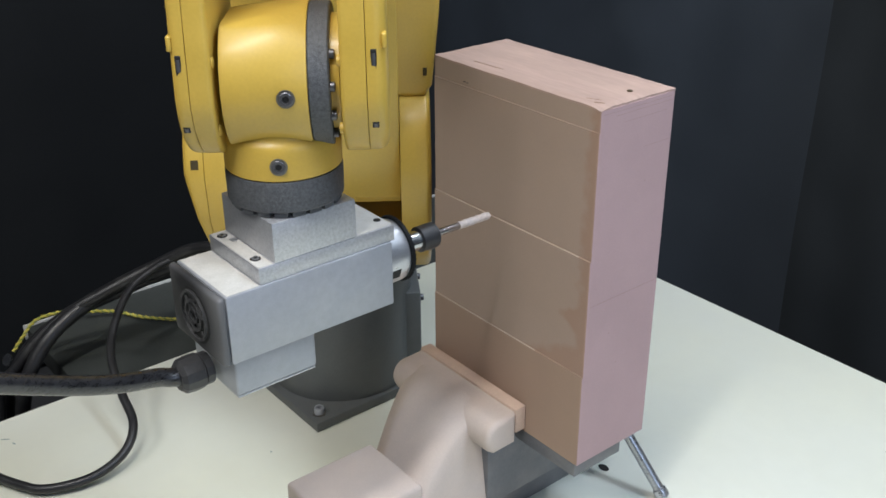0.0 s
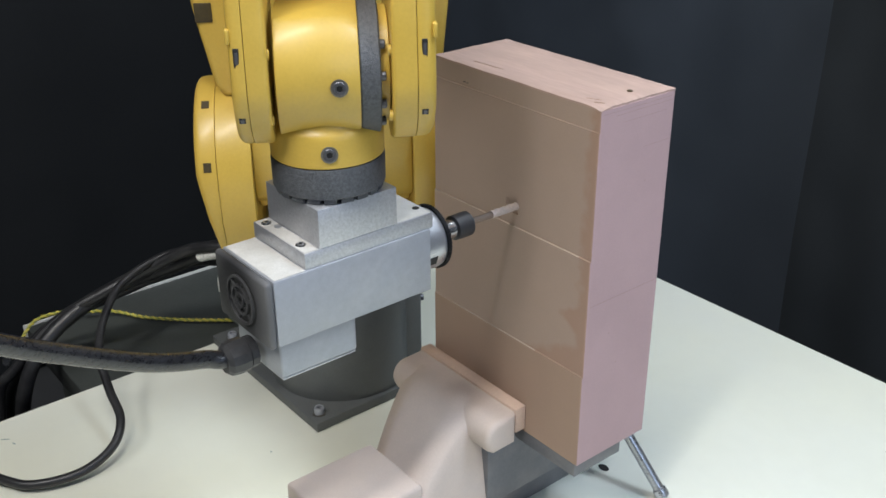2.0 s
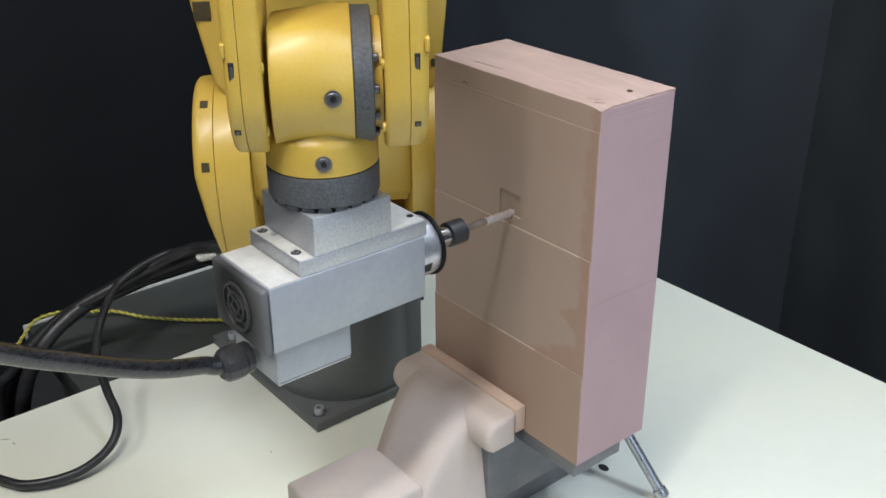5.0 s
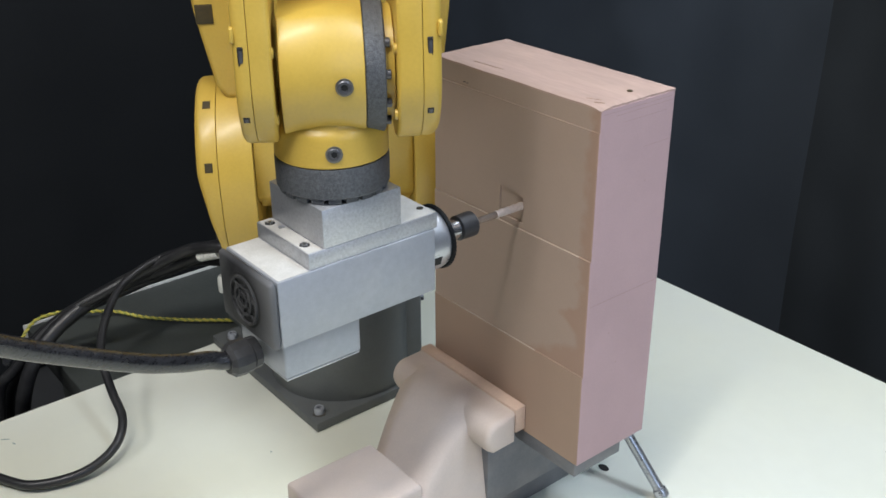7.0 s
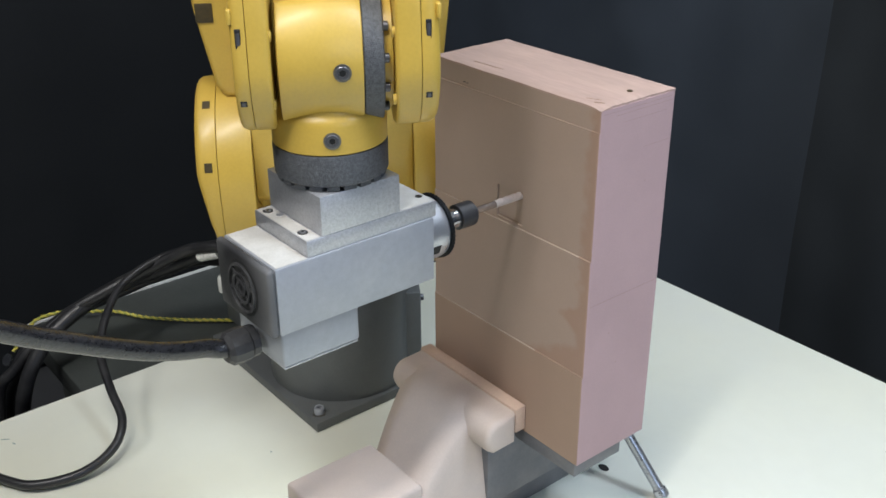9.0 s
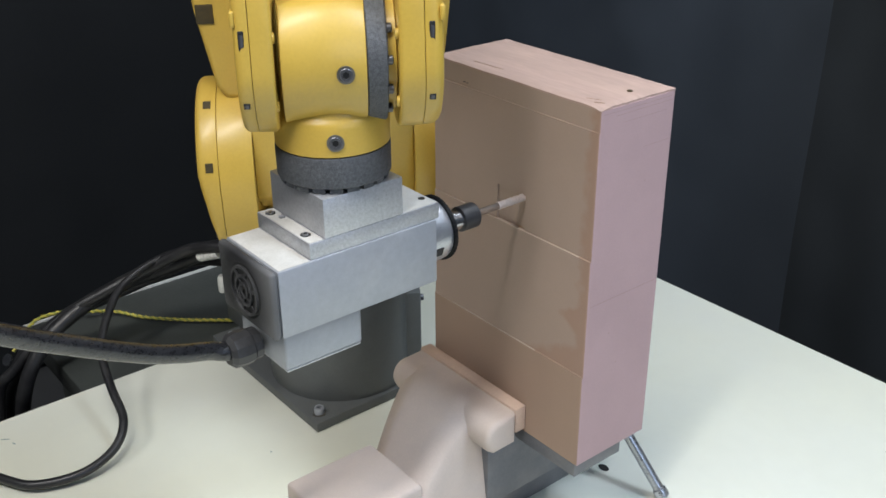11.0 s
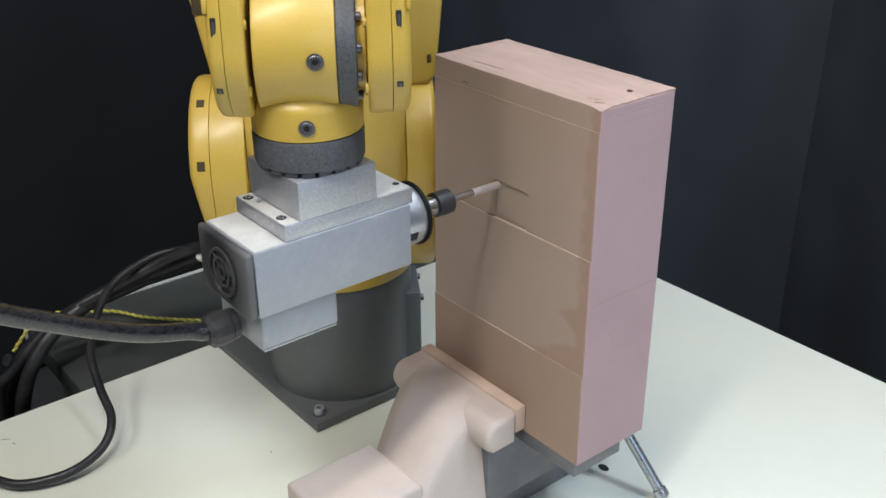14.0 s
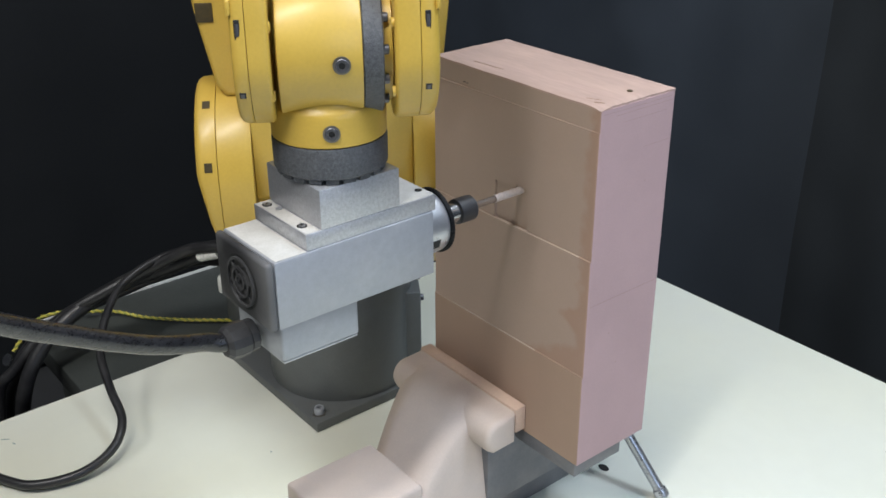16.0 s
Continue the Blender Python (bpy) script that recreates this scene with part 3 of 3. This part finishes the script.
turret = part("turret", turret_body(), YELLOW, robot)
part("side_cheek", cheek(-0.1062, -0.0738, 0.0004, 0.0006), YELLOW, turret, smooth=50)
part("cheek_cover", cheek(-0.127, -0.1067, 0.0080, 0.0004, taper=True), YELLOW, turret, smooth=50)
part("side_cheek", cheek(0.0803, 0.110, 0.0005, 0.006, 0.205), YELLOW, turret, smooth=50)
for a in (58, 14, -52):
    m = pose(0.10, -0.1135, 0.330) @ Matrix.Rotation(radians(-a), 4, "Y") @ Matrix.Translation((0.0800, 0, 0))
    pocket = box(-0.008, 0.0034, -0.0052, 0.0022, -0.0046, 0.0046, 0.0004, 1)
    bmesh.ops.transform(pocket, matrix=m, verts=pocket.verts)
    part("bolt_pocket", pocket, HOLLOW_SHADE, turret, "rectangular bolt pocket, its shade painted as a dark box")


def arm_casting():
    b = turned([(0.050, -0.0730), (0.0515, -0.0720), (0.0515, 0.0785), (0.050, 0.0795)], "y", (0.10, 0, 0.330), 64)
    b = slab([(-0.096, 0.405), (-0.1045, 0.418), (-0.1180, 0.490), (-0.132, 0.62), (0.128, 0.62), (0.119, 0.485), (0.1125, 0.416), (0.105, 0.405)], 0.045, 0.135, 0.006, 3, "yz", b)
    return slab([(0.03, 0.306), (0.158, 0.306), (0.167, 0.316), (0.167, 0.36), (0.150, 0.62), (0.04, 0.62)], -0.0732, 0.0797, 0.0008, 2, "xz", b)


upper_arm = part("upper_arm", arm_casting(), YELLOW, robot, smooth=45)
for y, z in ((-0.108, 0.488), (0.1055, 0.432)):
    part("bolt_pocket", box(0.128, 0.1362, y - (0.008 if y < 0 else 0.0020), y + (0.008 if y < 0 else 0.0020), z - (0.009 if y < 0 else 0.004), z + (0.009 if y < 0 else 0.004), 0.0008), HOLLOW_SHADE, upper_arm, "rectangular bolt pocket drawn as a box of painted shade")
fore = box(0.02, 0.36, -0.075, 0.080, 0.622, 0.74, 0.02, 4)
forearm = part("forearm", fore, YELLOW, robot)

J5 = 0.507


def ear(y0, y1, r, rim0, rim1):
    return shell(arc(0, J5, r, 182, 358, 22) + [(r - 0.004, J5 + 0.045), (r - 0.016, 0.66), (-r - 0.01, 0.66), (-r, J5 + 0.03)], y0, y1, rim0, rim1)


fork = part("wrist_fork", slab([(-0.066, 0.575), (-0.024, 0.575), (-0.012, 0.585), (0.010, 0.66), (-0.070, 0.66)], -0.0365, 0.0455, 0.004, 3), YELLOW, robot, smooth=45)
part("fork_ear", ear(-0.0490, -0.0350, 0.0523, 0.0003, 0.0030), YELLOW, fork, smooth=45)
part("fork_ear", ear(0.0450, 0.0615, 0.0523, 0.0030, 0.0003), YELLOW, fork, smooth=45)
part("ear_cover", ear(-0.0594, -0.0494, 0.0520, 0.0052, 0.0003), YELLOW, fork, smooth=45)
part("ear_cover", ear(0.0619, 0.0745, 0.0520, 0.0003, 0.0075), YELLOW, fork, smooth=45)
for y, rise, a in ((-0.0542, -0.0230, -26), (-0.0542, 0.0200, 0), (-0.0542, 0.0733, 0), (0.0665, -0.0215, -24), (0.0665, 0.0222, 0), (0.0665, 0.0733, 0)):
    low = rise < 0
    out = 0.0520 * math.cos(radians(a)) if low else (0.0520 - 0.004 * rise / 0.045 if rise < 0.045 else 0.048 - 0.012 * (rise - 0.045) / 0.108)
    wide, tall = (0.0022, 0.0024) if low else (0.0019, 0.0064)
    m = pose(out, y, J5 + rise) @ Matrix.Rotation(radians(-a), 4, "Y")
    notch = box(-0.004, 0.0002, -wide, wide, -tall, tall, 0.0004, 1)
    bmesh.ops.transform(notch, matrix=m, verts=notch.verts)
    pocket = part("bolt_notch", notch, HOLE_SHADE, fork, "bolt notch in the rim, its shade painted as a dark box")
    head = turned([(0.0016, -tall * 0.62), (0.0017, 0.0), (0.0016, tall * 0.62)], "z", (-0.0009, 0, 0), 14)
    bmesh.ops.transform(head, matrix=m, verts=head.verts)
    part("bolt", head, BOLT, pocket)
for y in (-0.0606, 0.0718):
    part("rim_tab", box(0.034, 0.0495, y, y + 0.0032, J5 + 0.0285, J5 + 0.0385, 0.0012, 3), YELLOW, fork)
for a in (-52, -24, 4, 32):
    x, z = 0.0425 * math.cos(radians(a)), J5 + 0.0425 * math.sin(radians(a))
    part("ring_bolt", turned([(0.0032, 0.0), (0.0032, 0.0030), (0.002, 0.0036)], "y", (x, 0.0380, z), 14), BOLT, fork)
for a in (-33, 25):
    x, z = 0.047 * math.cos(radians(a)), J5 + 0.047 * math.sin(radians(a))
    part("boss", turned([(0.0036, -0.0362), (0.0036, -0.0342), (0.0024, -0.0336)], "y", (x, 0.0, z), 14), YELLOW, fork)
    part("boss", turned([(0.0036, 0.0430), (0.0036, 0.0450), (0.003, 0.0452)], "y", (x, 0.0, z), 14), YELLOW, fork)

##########

» What is required: Omit the pictures, then quote the rest of the material above exactly.

» Solved exercise:
0.0 s
2.0 s
5.0 s
7.0 s
9.0 s
11.0 s
14.0 s
16.0 s
Continue the Blender Python (bpy) script that recreates this scene with part 3 of 3. This part finishes the script.
turret = part("turret", turret_body(), YELLOW, robot)
part("side_cheek", cheek(-0.1062, -0.0738, 0.0004, 0.0006), YELLOW, turret, smooth=50)
part("cheek_cover", cheek(-0.127, -0.1067, 0.0080, 0.0004, taper=True), YELLOW, turret, smooth=50)
part("side_cheek", cheek(0.0803, 0.110, 0.0005, 0.006, 0.205), YELLOW, turret, smooth=50)
for a in (58, 14, -52):
    m = pose(0.10, -0.1135, 0.330) @ Matrix.Rotation(radians(-a), 4, "Y") @ Matrix.Translation((0.0800, 0, 0))
    pocket = box(-0.008, 0.0034, -0.0052, 0.0022, -0.0046, 0.0046, 0.0004, 1)
    bmesh.ops.transform(pocket, matrix=m, verts=pocket.verts)
    part("bolt_pocket", pocket, HOLLOW_SHADE, turret, "rectangular bolt pocket, its shade painted as a dark box")


def arm_casting():
    b = turned([(0.050, -0.0730), (0.0515, -0.0720), (0.0515, 0.0785), (0.050, 0.0795)], "y", (0.10, 0, 0.330), 64)
    b = slab([(-0.096, 0.405), (-0.1045, 0.418), (-0.1180, 0.490), (-0.132, 0.62), (0.128, 0.62), (0.119, 0.485), (0.1125, 0.416), (0.105, 0.405)], 0.045, 0.135, 0.006, 3, "yz", b)
    return slab([(0.03, 0.306), (0.158, 0.306), (0.167, 0.316), (0.167, 0.36), (0.150, 0.62), (0.04, 0.62)], -0.0732, 0.0797, 0.0008, 2, "xz", b)


upper_arm = part("upper_arm", arm_casting(), YELLOW, robot, smooth=45)
for y, z in ((-0.108, 0.488), (0.1055, 0.432)):
    part("bolt_pocket", box(0.128, 0.1362, y - (0.008 if y < 0 else 0.0020), y + (0.008 if y < 0 else 0.0020), z - (0.009 if y < 0 else 0.004), z + (0.009 if y < 0 else 0.004), 0.0008), HOLLOW_SHADE, upper_arm, "rectangular bolt pocket drawn as a box of painted shade")
fore = box(0.02, 0.36, -0.075, 0.080, 0.622, 0.74, 0.02, 4)
forearm = part("forearm", fore, YELLOW, robot)

J5 = 0.507


def ear(y0, y1, r, rim0, rim1):
    return shell(arc(0, J5, r, 182, 358, 22) + [(r - 0.004, J5 + 0.045), (r - 0.016, 0.66), (-r - 0.01, 0.66), (-r, J5 + 0.03)], y0, y1, rim0, rim1)


fork = part("wrist_fork", slab([(-0.066, 0.575), (-0.024, 0.575), (-0.012, 0.585), (0.010, 0.66), (-0.070, 0.66)], -0.0365, 0.0455, 0.004, 3), YELLOW, robot, smooth=45)
part("fork_ear", ear(-0.0490, -0.0350, 0.0523, 0.0003, 0.0030), YELLOW, fork, smooth=45)
part("fork_ear", ear(0.0450, 0.0615, 0.0523, 0.0030, 0.0003), YELLOW, fork, smooth=45)
part("ear_cover", ear(-0.0594, -0.0494, 0.0520, 0.0052, 0.0003), YELLOW, fork, smooth=45)
part("ear_cover", ear(0.0619, 0.0745, 0.0520, 0.0003, 0.0075), YELLOW, fork, smooth=45)
for y, rise, a in ((-0.0542, -0.0230, -26), (-0.0542, 0.0200, 0), (-0.0542, 0.0733, 0), (0.0665, -0.0215, -24), (0.0665, 0.0222, 0), (0.0665, 0.0733, 0)):
    low = rise < 0
    out = 0.0520 * math.cos(radians(a)) if low else (0.0520 - 0.004 * rise / 0.045 if rise < 0.045 else 0.048 - 0.012 * (rise - 0.045) / 0.108)
    wide, tall = (0.0022, 0.0024) if low else (0.0019, 0.0064)
    m = pose(out, y, J5 + rise) @ Matrix.Rotation(radians(-a), 4, "Y")
    notch = box(-0.004, 0.0002, -wide, wide, -tall, tall, 0.0004, 1)
    bmesh.ops.transform(notch, matrix=m, verts=notch.verts)
    pocket = part("bolt_notch", notch, HOLE_SHADE, fork, "bolt notch in the rim, its shade painted as a dark box")
    head = turned([(0.0016, -tall * 0.62), (0.0017, 0.0), (0.0016, tall * 0.62)], "z", (-0.0009, 0, 0), 14)
    bmesh.ops.transform(head, matrix=m, verts=head.verts)
    part("bolt", head, BOLT, pocket)
for y in (-0.0606, 0.0718):
    part("rim_tab", box(0.034, 0.0495, y, y + 0.0032, J5 + 0.0285, J5 + 0.0385, 0.0012, 3), YELLOW, fork)
for a in (-52, -24, 4, 32):
    x, z = 0.0425 * math.cos(radians(a)), J5 + 0.0425 * math.sin(radians(a))
    part("ring_bolt", turned([(0.0032, 0.0), (0.0032, 0.0030), (0.002, 0.0036)], "y", (x, 0.0380, z), 14), BOLT, fork)
for a in (-33, 25):
    x, z = 0.047 * math.cos(radians(a)), J5 + 0.047 * math.sin(radians(a))
    part("boss", turned([(0.0036, -0.0362), (0.0036, -0.0342), (0.0024, -0.0336)], "y", (x, 0.0, z), 14), YELLOW, fork)
    part("boss", turned([(0.0036, 0.0430), (0.0036, 0.0450), (0.003, 0.0452)], "y", (x, 0.0, z), 14), YELLOW, fork)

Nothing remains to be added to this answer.